**** Data lines

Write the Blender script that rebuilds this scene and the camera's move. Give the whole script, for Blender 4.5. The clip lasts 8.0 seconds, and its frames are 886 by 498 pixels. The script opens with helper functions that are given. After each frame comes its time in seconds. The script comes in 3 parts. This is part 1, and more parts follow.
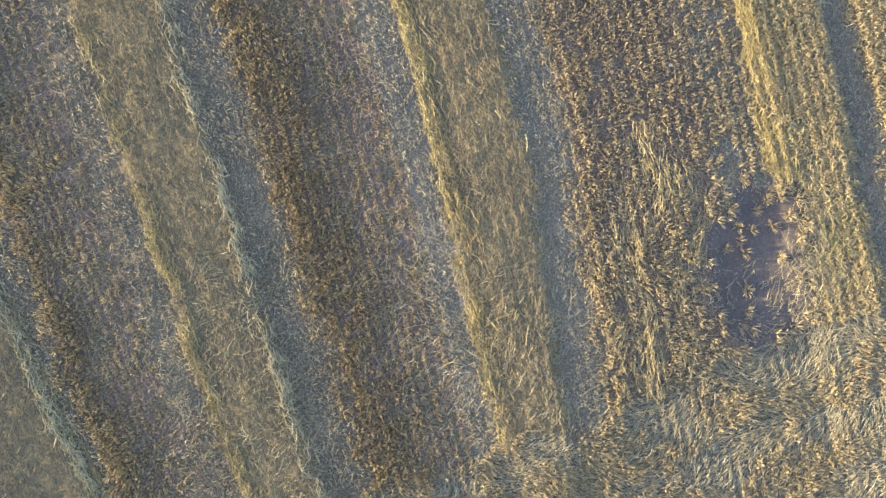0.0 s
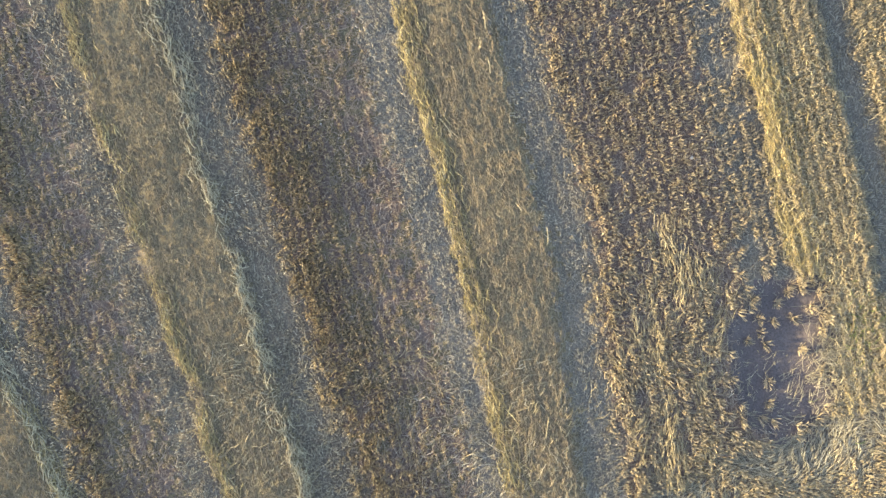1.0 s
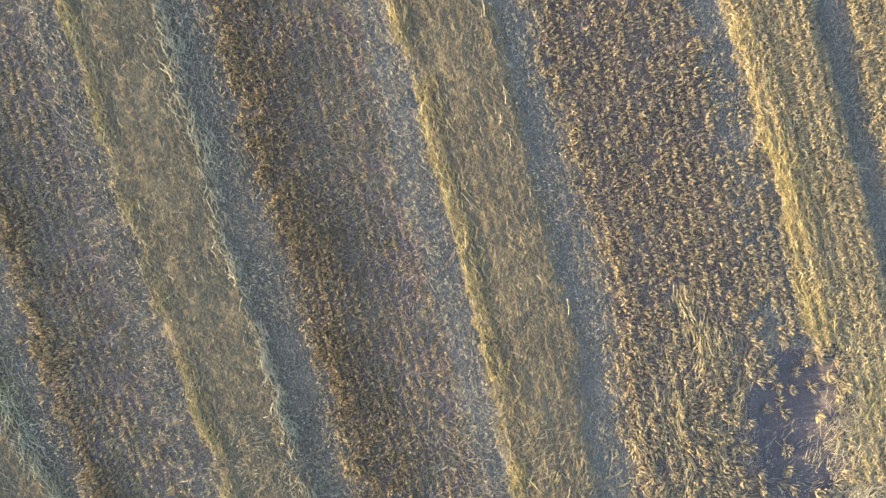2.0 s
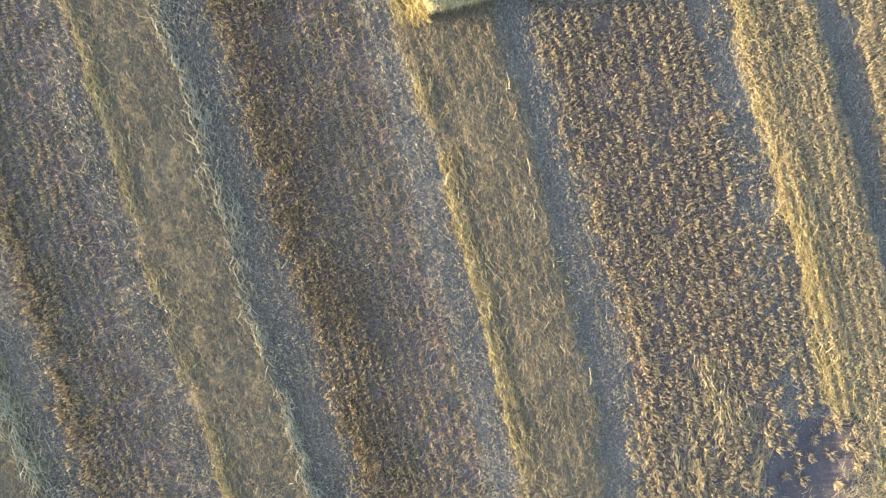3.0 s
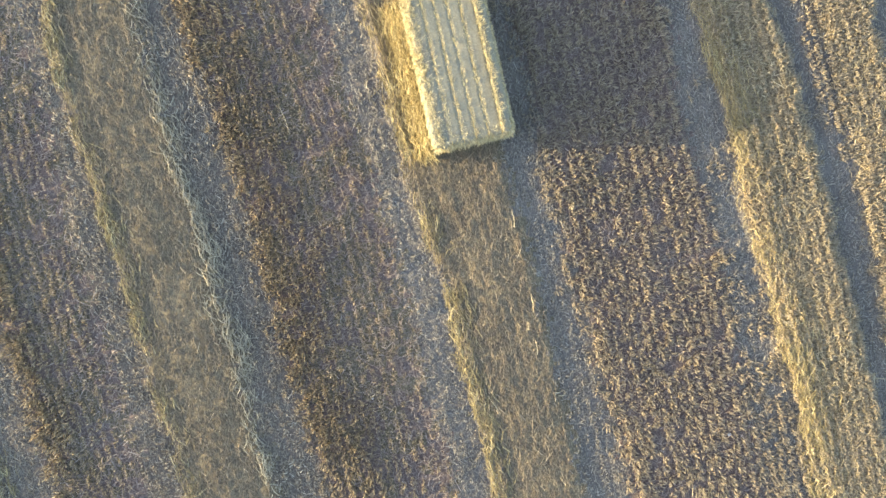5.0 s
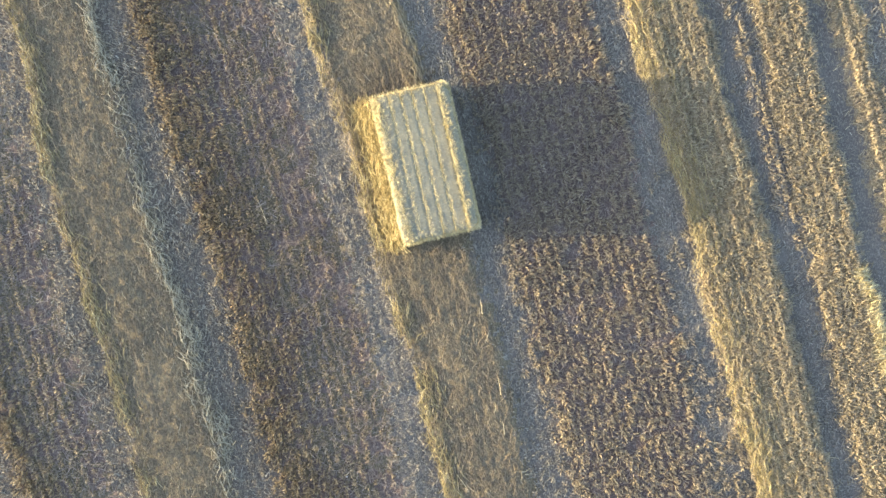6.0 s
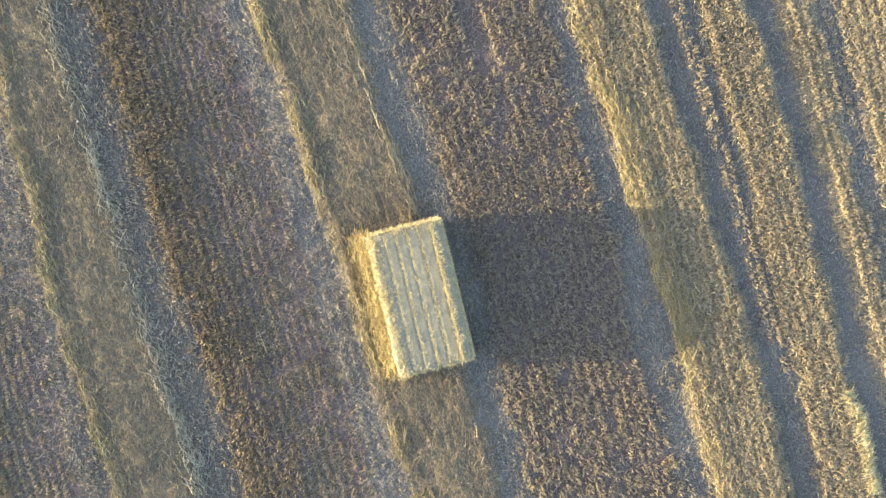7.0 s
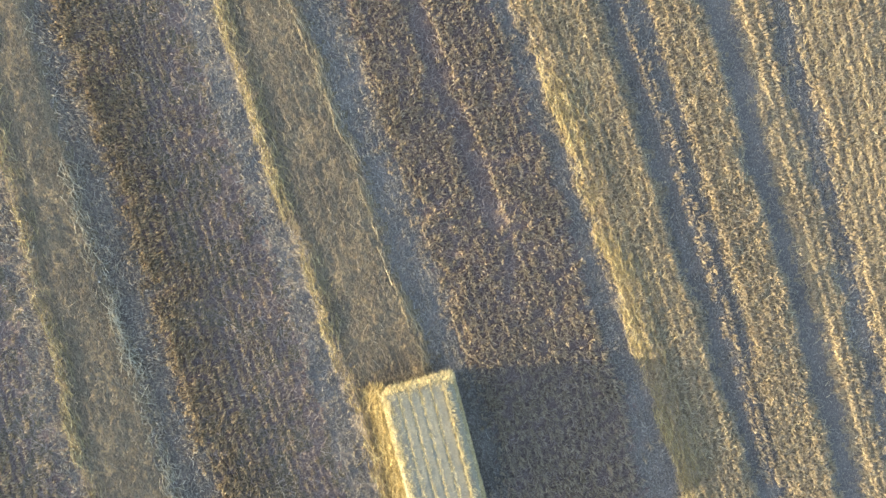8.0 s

********

§ **Task**
Every line above should be returned word for word, with the pictures left behind.

§ **Task output**
Write the Blender script that rebuilds this scene and the camera's move. Give the whole script, for Blender 4.5. The clip lasts 8.0 seconds, and its frames are 886 by 498 pixels. The script opens with helper functions that are given. After each frame comes its time in seconds. The script comes in 3 parts. This is part 1, and more parts follow.
0.0 s
1.0 s
2.0 s
3.0 s
5.0 s
6.0 s
7.0 s
8.0 s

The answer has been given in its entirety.